Its maxims were very simple. To do unto your neighbour all possible
harm, and to foster the greatness of Spain by sowing discord and
maintaining civil war in all other nations, was the fundamental precept.
To bribe and corrupt the servants of other potentates, to maintain a
regular paid bode of adherents in foreign lands, ever ready to engage in
schemes of assassination, conspiracy, sedition, and rebellion against the
legitimate authority, to make mankind miserable, so far as it was in the
power of human force or craft to produce wretchedness, were objects still
faithfully pursued.

They had not yet led to the entire destruction of other realms and their
submission to the single sceptre of Spain, nor had they developed the
resources, material or moral, of a mighty empire so thoroughly as might
have been done perhaps by a less insidious policy, but they had never
been abandoned.

It was a steady object of policy to keep such potentates of Italy as
were not already under the dominion of the Spanish crown in a state
of internecine feud with each other and of virtual dependence on the
powerful kingdom.

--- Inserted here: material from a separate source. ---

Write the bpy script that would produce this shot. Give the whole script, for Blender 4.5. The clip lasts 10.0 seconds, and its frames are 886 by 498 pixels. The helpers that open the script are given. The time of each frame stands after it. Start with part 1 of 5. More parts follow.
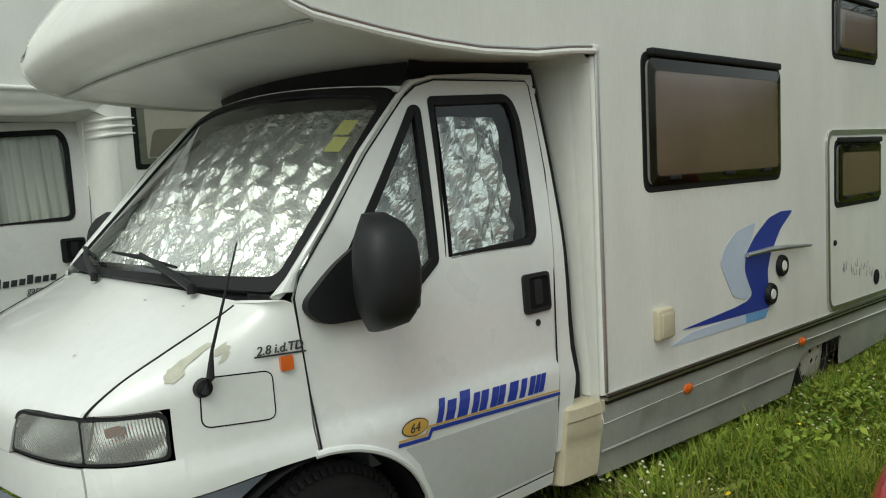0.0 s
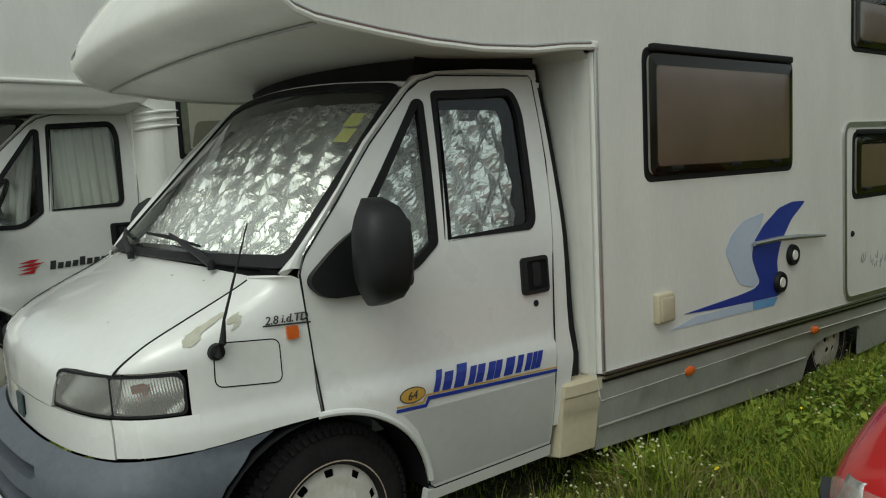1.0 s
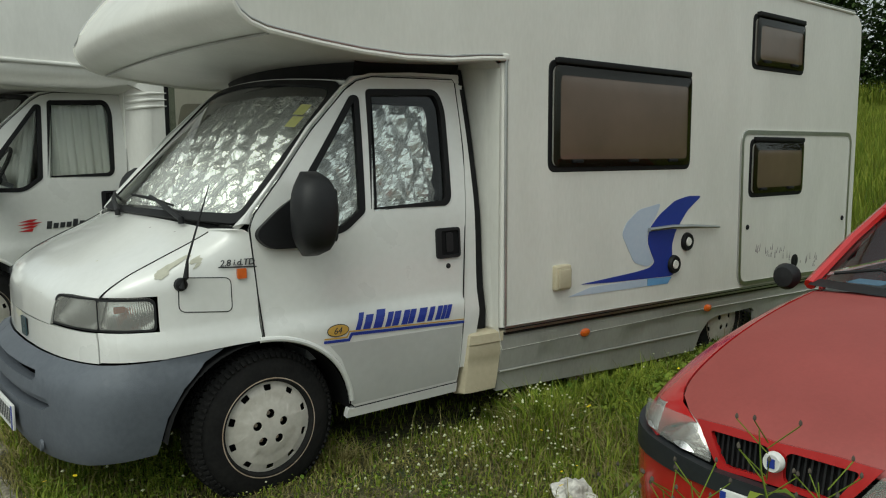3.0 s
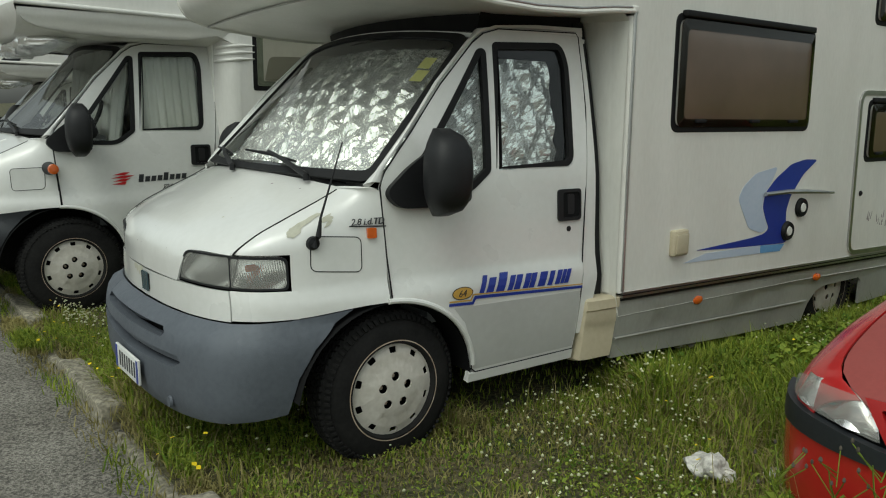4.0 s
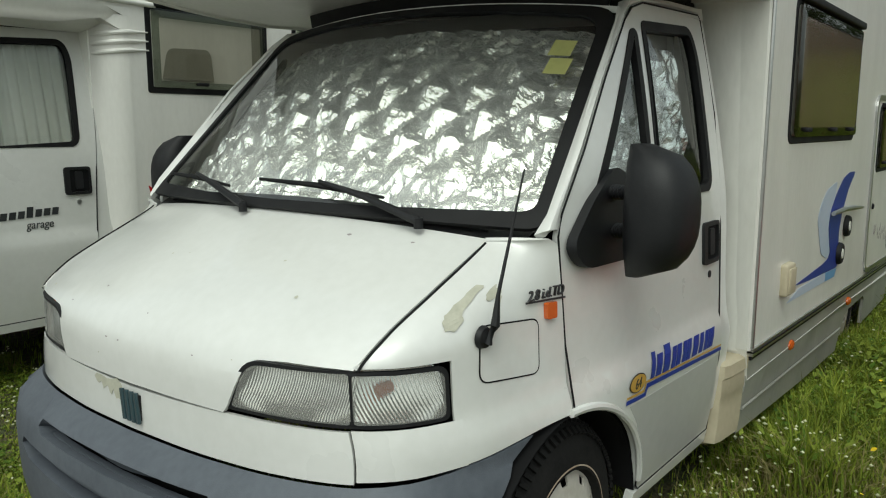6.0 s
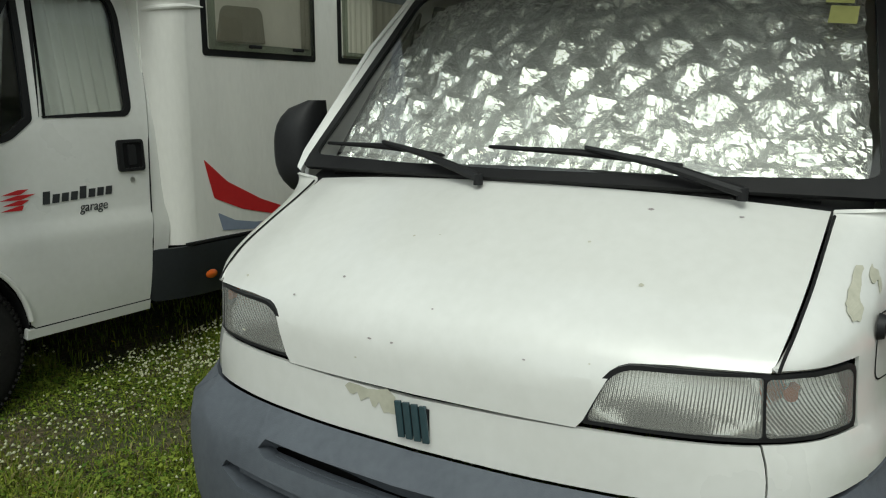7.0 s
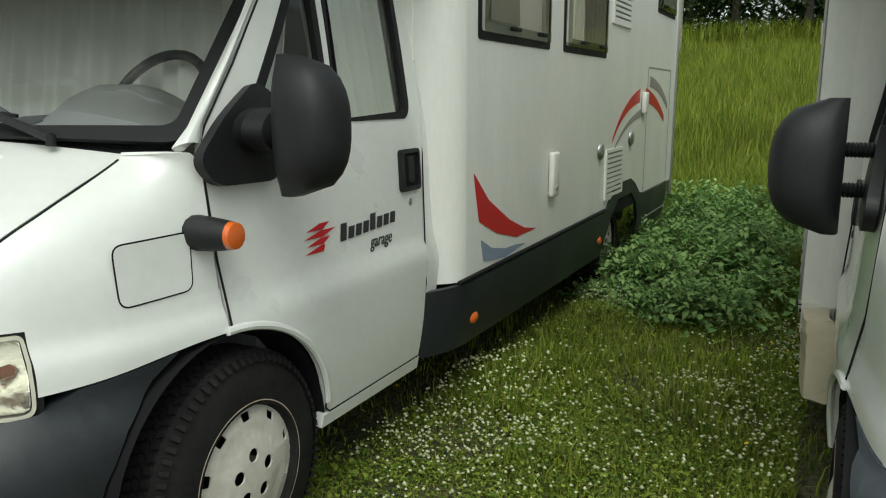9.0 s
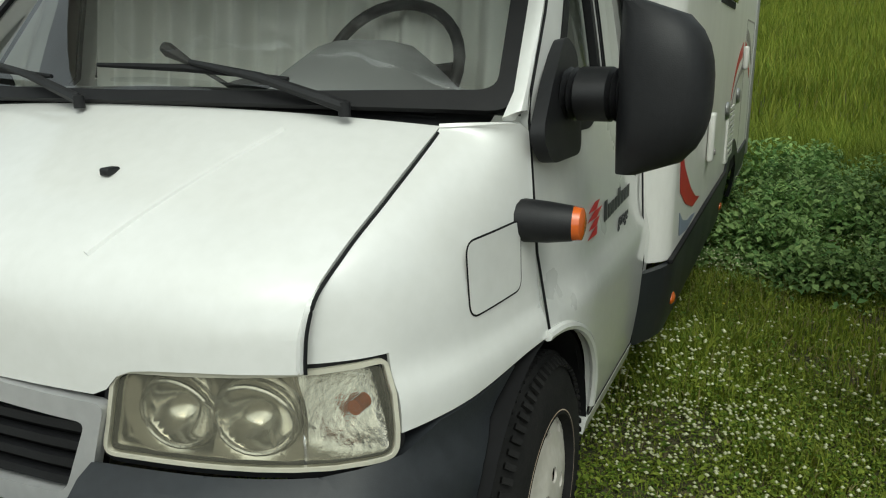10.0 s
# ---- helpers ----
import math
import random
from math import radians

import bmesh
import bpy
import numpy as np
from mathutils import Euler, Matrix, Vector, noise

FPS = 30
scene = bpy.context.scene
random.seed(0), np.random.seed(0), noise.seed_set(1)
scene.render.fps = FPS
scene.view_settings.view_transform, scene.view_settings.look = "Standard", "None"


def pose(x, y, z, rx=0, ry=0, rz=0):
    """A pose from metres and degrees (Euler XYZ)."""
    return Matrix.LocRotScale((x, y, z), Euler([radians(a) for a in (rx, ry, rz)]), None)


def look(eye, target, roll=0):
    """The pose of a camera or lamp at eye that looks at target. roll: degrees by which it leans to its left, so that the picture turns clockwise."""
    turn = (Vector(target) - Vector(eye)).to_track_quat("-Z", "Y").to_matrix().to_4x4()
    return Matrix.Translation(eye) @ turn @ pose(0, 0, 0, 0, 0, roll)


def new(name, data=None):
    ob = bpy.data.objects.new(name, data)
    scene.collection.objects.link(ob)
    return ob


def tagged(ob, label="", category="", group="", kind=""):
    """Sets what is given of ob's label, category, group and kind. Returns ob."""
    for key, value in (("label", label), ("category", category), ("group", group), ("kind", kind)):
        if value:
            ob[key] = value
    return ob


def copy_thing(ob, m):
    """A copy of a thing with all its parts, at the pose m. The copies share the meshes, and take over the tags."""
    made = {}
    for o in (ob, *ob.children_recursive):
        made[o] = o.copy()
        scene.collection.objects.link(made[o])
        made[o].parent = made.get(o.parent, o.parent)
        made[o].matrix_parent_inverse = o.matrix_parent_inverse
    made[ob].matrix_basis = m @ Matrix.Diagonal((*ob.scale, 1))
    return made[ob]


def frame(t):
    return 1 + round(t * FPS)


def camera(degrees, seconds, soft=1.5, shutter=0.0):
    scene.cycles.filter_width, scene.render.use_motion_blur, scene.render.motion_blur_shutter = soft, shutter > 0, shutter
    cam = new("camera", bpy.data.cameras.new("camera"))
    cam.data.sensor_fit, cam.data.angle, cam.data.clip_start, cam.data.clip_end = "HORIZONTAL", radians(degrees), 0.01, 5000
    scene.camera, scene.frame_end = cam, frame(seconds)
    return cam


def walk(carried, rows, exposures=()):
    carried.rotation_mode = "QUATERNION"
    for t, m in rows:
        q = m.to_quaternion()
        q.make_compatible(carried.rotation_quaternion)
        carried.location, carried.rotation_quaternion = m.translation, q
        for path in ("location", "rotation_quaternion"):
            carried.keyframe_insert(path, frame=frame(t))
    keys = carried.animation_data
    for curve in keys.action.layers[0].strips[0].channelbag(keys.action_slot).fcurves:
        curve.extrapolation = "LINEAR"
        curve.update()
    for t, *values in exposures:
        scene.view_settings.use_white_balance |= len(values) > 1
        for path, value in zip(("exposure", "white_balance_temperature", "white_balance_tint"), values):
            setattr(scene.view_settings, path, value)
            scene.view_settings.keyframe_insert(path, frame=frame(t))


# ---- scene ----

The same policy pursued in France, of fomenting civil
war by subsidy, force, and chicane, during a long succession of years in
order to reduce that magnificent realm under the sceptre of Philip, has
been described in detail. The chronic rebellion of Ireland against the
English crown had been assisted and inflamed in every possible mode, the
system being considered as entirely justified by the aid and comfort
afforded by the queen to the Dutch rebels.